A study presented Thursday, Feb. 18, to Port of Tacoma commissioners shows that 90 percent of the heavy-duty trucks serving terminals meet the port’s 2010 clean truck standards, 4 percent more trucks than a year ago. The Washington State port’s Clean Truck Program’s 2010 standards, aimed at reducing port-related diesel particulate emissions, require trucks to have 1994 model year engines or newer.
Clean air goals were adopted in early 2008 as part of the Northwest Ports Clean Air Strategy, a partnership among the Port of Tacoma, Port of Seattle and Port Metro Vancouver, B.C. The strategy outlines jointly established short- and long-term clean air goals for ships, cargo-handling equipment, rail, trucks and harbor craft. In 2009, the Port of Tacoma launched its Clean Truck Program, adopting the regional strategy’s goals as standards.
The port’s recent truck study captured about 3,100 short-haul drayage trucks that regularly serve terminals on the Tacoma Tideflats. Study results also show:
• 90 percent of the trucks are model year 1994 or newer, meeting the port’s 2010 clean truck standards, 4 percent more than last year;
• About 6 percent meet the 2015 standard of model year 2007 or newer, 2 percent more than last year;
• Newer trucks are replacing older trucks; and
• Newer, cleaner trucks visit terminals more often than older, dirtier trucks, reducing overall emissions even more.

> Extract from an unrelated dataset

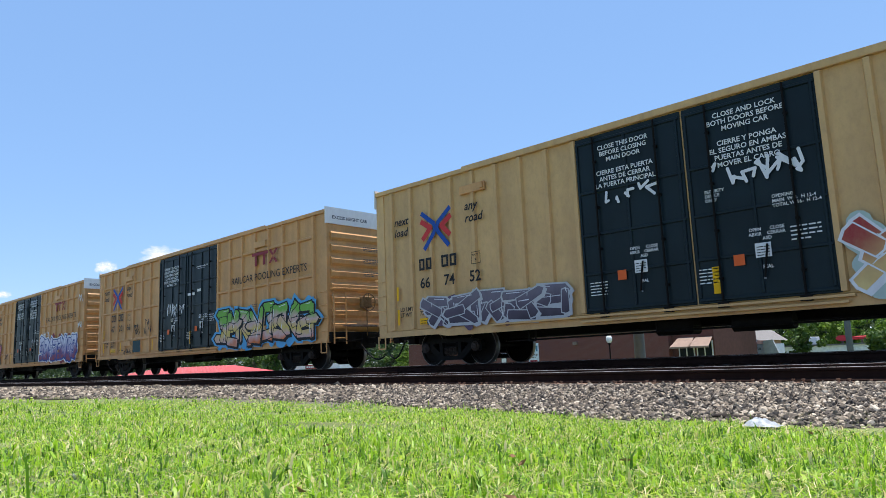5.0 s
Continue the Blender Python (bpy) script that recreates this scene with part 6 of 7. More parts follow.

The port’s Cean Truck Program uses a market-based approach to convert its drayage fleet to cleaner trucks. The port has identified several prequalified drayage trucking companies and owner-operators that meet its clean truck standards – with three already meeting the 2015 standards. This prequalified list highlights firms that comply with the program standards and are partners in the U.S. Environmental Protection Agency’s SmartWay program.